На «Мосфильме» все так же спешат, торопятся или философски праздно шествуют. Производственный план,
И лишь на стене в коридоре четвертого этажа производственного корпуса появилась медная доска, оповещающая о том, что здесь тогда-то и тогда-то работал выдающийся мастер советского кино
Михаил
Ильич
Ромм
И вдруг сразу становится ясно, что не все здесь так, как было когда-то. Нет, есть они — незаменимые, есть — могикане. Придут другие, хорошие, плохие ли, но другие. А он был единственный, его не заменишь даже лучшим (если такое может быть); ему, именно ему удалось как-то по-своему выявить в своих лентах и нашу жизнь, и наши надежды, и наше время.

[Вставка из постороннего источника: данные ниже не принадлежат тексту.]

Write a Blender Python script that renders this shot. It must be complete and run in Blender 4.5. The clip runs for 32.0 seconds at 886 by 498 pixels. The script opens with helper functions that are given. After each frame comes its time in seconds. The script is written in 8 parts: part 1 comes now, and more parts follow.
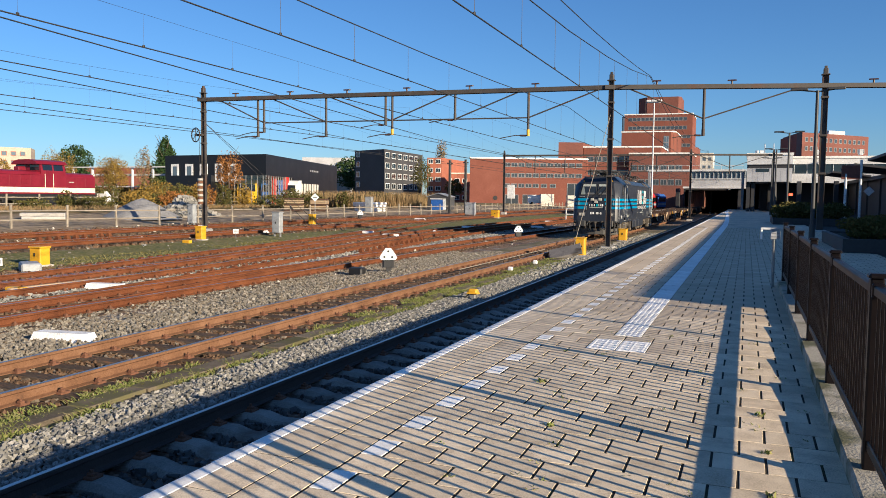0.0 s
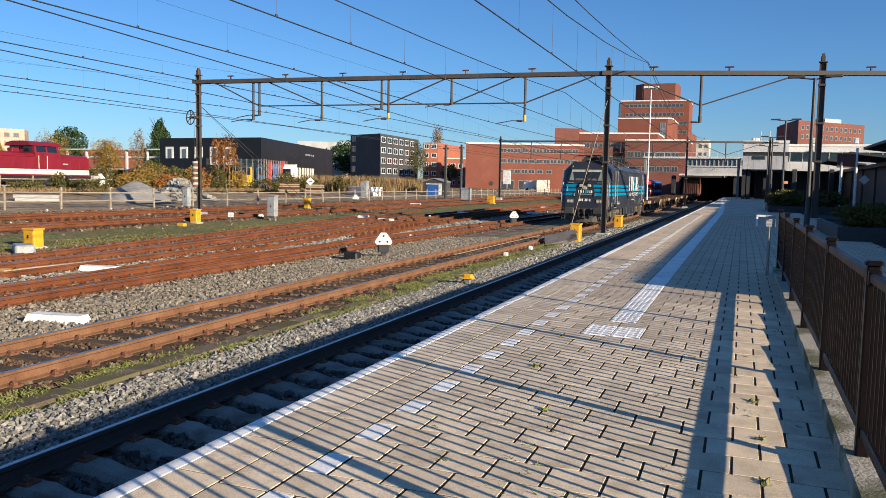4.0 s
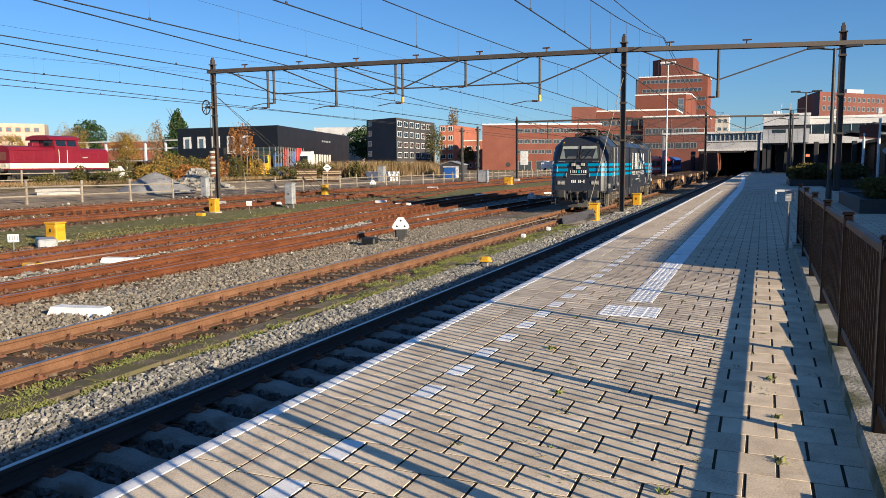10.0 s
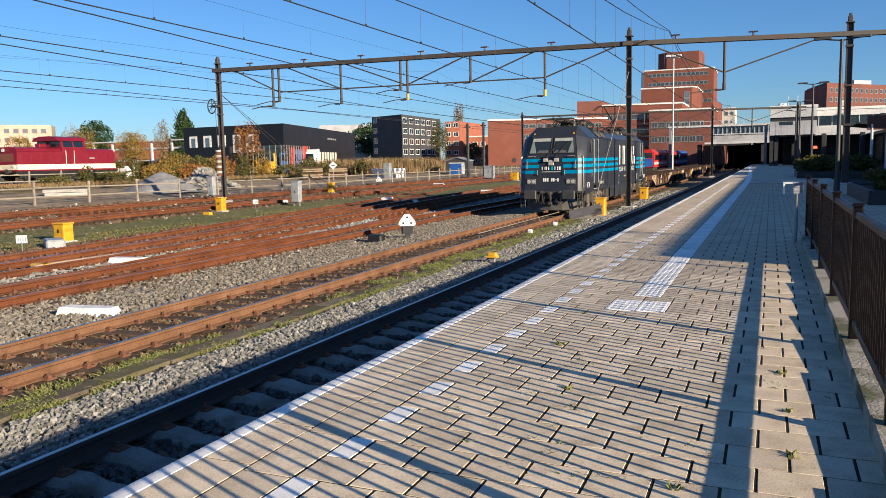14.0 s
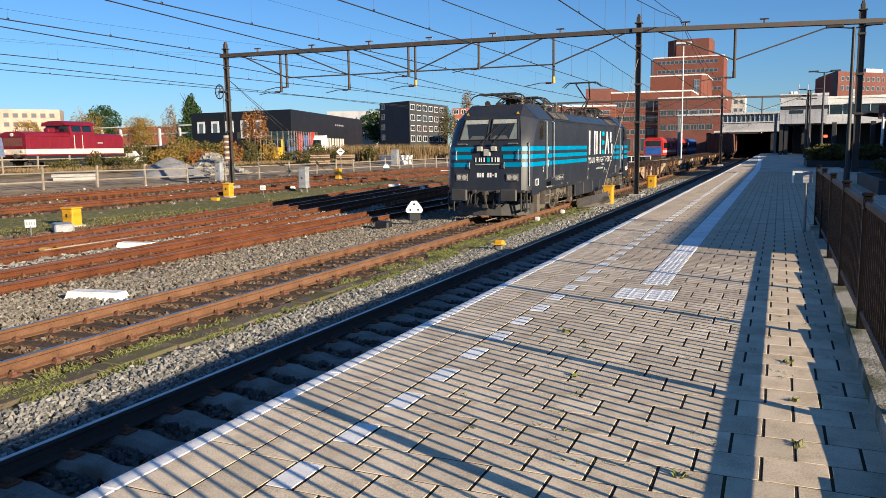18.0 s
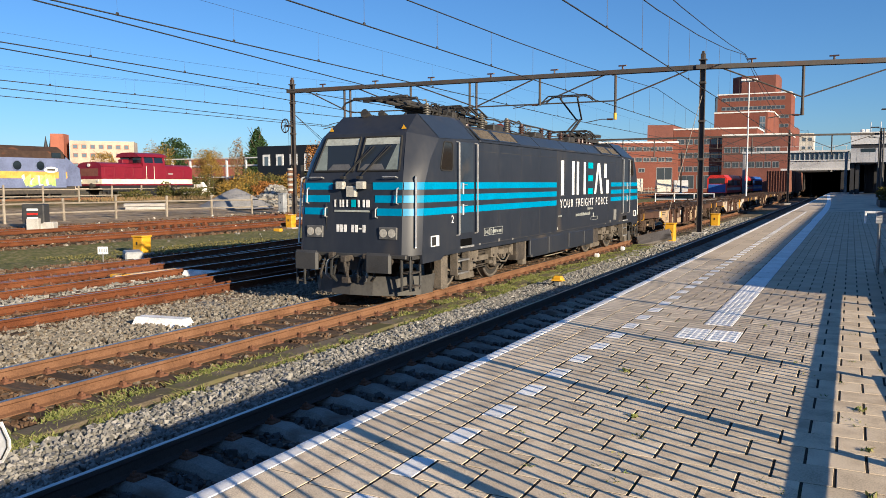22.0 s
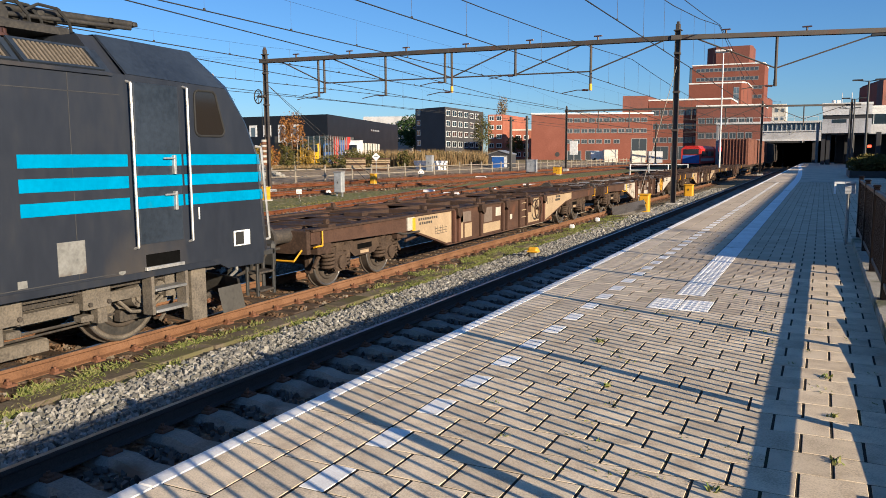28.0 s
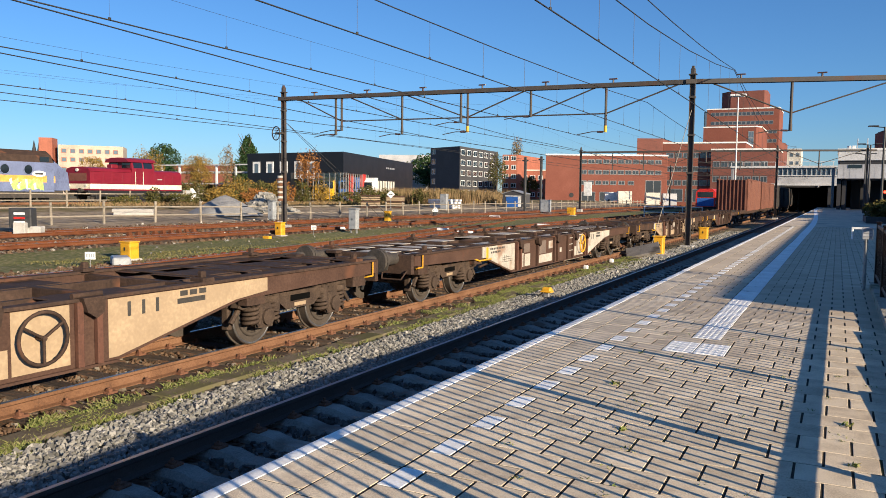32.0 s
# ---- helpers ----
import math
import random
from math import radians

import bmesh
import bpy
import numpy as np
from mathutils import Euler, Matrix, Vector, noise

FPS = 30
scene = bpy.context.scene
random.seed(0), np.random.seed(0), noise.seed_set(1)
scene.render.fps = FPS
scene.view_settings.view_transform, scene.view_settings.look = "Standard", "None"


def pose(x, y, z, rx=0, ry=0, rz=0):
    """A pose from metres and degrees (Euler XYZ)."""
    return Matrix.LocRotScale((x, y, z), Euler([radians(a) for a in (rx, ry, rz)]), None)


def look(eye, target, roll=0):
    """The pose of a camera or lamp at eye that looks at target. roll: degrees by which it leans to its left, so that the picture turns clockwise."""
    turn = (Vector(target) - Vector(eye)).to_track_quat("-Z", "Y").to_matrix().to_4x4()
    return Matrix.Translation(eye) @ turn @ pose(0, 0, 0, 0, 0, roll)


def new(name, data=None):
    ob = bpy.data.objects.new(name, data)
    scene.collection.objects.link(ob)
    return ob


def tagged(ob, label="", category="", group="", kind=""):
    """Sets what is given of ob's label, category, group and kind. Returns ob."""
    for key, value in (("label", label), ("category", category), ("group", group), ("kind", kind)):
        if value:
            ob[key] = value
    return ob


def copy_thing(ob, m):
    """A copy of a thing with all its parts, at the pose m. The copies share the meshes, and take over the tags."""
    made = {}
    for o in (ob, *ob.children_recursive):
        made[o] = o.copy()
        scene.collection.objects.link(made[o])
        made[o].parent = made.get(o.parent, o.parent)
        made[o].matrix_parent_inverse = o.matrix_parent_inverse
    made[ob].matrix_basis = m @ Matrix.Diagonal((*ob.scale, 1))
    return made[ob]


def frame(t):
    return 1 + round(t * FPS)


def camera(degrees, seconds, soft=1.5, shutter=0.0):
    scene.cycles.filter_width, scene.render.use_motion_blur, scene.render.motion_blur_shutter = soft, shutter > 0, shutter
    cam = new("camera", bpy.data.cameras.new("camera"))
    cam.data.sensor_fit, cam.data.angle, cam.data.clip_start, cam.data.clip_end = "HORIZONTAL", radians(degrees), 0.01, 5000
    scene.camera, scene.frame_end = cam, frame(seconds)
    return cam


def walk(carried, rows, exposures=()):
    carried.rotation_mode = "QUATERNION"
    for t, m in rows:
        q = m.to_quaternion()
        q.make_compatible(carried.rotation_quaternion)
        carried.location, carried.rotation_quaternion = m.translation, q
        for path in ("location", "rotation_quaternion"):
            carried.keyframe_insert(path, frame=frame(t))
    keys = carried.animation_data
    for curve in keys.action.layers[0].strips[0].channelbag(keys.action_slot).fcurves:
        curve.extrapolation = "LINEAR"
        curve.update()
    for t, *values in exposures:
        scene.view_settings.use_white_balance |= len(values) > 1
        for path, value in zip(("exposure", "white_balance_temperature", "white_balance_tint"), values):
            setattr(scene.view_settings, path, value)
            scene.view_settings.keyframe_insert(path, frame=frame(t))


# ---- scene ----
# ---------------------------------------------------------------- camera
CAM = camera(60.0, 32.0, soft=0.6)
PATH = [
    (0, (-0.145, -0.070, 1.551), (-3.808, 9.211, 0.882), 0.58),
    (0.5, (-0.143, -0.080, 1.558), (-3.850, 9.188, 0.948), 0.65),
    (1, (-0.148, -0.069, 1.552), (-3.873, 9.193, 0.965), 0.76),
    (1.5, (-0.150, -0.061, 1.548), (-3.823, 9.221, 0.954), 1.14),
    (2, (-0.149, -0.063, 1.552), (-3.745, 9.246, 0.903), 1.37),
    (2.5, (-0.156, -0.055, 1.551), (-3.761, 9.245, 0.835), 1.32),
    (3, (-0.153, -0.055, 1.547), (-3.776, 9.232, 0.758), 1.22),
    (3.5, (-0.157, -0.049, 1.542), (-3.762, 9.239, 0.686), 1.13),
    (5.5, (-0.155, -0.046, 1.541), (-3.758, 9.243, 0.681), 0.91),
    (6, (-0.156, -0.049, 1.543), (-3.746, 9.245, 0.687), 1.00),
    (6.5, (-0.158, -0.035, 1.538), (-3.726, 9.269, 0.694), 1.03),
    (7, (-0.156, -0.039, 1.538), (-3.737, 9.258, 0.678), 0.95),
    (7.5, (-0.147, -0.044, 1.540), (-3.910, 9.172, 0.583), 1.07),
    (8, (-0.143, -0.022, 1.542), (-4.174, 9.070, 0.502), 1.25),
    (8.5, (-0.123, -0.024, 1.547), (-4.191, 9.051, 0.500), 1.80),
    (9, (-0.103, -0.030, 1.554), (-3.972, 9.137, 0.561), 1.92),
    (9.5, (-0.109, -0.025, 1.553), (-3.893, 9.176, 0.545), 0.77),
    (10, (-0.105, -0.021, 1.555), (-3.926, 9.157, 0.473), -0.55),
    (10.5, (-0.113, -0.014, 1.556), (-4.009, 9.122, 0.395), -0.34),
    (11, (-0.111, -0.012, 1.554), (-4.015, 9.110, 0.314), 0.37),
    (11.5, (-0.115, -0.004, 1.560), (-3.951, 9.160, 0.418), 0.50),
    (12, (-0.123, 0.013, 1.552), (-3.980, 9.178, 0.488), -0.00),
    (12.5, (-0.126, 0.012, 1.552), (-4.026, 9.156, 0.466), -0.80),
    (13, (-0.118, 0.006, 1.551), (-4.039, 9.138, 0.437), -1.17),
    (13.5, (-0.114, 0.001, 1.555), (-4.029, 9.134, 0.430), -1.38),
    (14, (-0.113, 0.000, 1.553), (-4.014, 9.139, 0.425), -1.23),
    (14.5, (-0.113, 0.004, 1.550), (-4.010, 9.143, 0.407), -1.15),
    (16.5, (-0.115, 0.005, 1.546), (-4.051, 9.111, 0.284), -1.00),
    (17, (-0.110, 0.007, 1.548), (-4.027, 9.113, 0.233), -1.00),
    (17.5, (-0.108, -0.002, 1.548), (-4.039, 9.098, 0.228), -1.09),
    (18, (-0.114, 0.003, 1.550), (-4.092, 9.086, 0.257), -0.90),
    (18.5, (-0.110, -0.003, 1.551), (-4.156, 9.060, 0.334), -0.72),
    (19, (-0.114, -0.003, 1.550), (-4.218, 9.051, 0.459), -0.32),
    (19.5, (-0.116, -0.003, 1.554), (-4.309, 9.030, 0.638), -0.12),
    (20, (-0.120, 0.005, 1.552), (-4.438, 8.994, 0.806), 0.23),
    (20.5, (-0.123, -0.016, 1.558), (-4.543, 8.929, 0.892), 0.41),
    (21, (-0.114, -0.015, 1.559), (-4.617, 8.889, 0.892), 0.11),
    (21.5, (-0.119, -0.018, 1.553), (-4.708, 8.834, 0.798), 0.00),
    (22, (-0.121, -0.021, 1.555), (-4.789, 8.782, 0.710), -0.19),
    (22.5, (-0.118, -0.018, 1.557), (-4.811, 8.766, 0.650), -0.48),
    (23, (-0.118, -0.027, 1.559), (-4.819, 8.746, 0.595), -0.74),
    (23.5, (-0.118, -0.027, 1.565), (-4.782, 8.766, 0.597), -0.80),
    (24, (-0.114, -0.026, 1.564), (-4.759, 8.781, 0.631), -0.87),
    (24.5, (-0.128, -0.017, 1.566), (-4.833, 8.756, 0.616), -0.69),
    (25, (-0.115, -0.021, 1.565), (-4.819, 8.749, 0.587), -0.94),
    (25.5, (-0.122, -0.018, 1.562), (-4.748, 8.787, 0.522), -0.58),
    (27.5, (-0.124, -0.011, 1.562), (-4.544, 8.878, 0.359), -0.41),
    (28, (-0.112, -0.019, 1.561), (-4.488, 8.891, 0.347), -0.30),
    (28.5, (-0.114, -0.020, 1.562), (-4.521, 8.874, 0.352), 0.06),
    (29, (-0.110, -0.030, 1.563), (-4.585, 8.853, 0.528), 0.26),
    (29.5, (-0.125, -0.021, 1.562), (-4.616, 8.880, 0.781), 0.56),
    (30, (-0.125, -0.023, 1.565), (-4.601, 8.895, 0.906), 0.53),
    (30.5, (-0.125, -0.028, 1.562), (-4.555, 8.911, 0.882), 0.49),
    (31, (-0.123, -0.034, 1.559), (-4.597, 8.879, 0.826), 0.25),
    (31.5, (-0.129, -0.029, 1.558), (-4.695, 8.835, 0.801), 0.20),
    (32, (-0.132, -0.027, 1.560), (-4.680, 8.850, 0.842), 0.65),
]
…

Уходят прочь гул и суматоха. И светлая грусть наполняет всех знавших и любивших его. Отлив бронзы на стене уже не кажется столь скользко-холодным при мысли об этом человеке. Глядишь на медь эту уже другими, потеплевшими глазами, желая прикоснуться к ее глади и поблагодарить ее за объективность и постоянство.
Выхваченный кусочек кирпичной стены. И живая, трепетная мысль-чувство. Смотришь — и диву даешься... Неужто этой вот досочке суждено пронести память о нем дольше и дальше, чем сделаем это мы, жившие когда-то рядом с ним, его родные, друзья, ученики?.. Да, она, пожалуй, перевесит нас. Оттого у нее порой бывает такой заносчиво-надменный отсвет.
Но оставили ее для потомков любящие и помнящие о нем как дар своих чувств, как тепло своих сердец.
О ДРУГЕ
Совсем не в далекие от нас времена в театрах бытовало этакое расхожее мнение, что, мол, публика — дура. Не думаю, что кто-нибудь из работников сцены или околотеатральных кругов мог бы заявить это сейчас. Иные времена — другая аудитория. Если кто и способен на такое умозаключение теперь, так разве что... от переизбытка самомнения или от собственной недостаточности, что может быть одно и то же.
Однако даже и теперь далеко не все могут представить себе, что такое спектакль на самом деле, то есть не могут даже близко предположить его полигоном разумных, духовных, физических напряжений, усилий артистов, занятых в этом «побоище». А это именно так. Порою приходишь на спектакль и явно чувствуешь, что вот сегодня-то ты ну никак не можешь рассчитывать на эфемерную, осознанно временную, в общем-то добрую, если к понятию власть допустимо подобное качество, власть над полутора тысячами судеб, характеров, нравов, привычек, профессий, сиюминутных настроений, наклонностей и разнообразных до полной несовместимости мироощущений. И вот здесь-то и начинается потаенная, скрытая, никем из зрителей не подозреваемая борьба: борьба за умы и души, за возможность взять, подчинить, если хотите подавить добровольно собравшихся мило и славно провести время и увести за собой в мир драматургии. Должно быть, именно за эту доверительность театру те досужие умы прошлого и нарекали заполнившую зрительный зал публику неразумной. Однако спектакль объявлен, все пришли.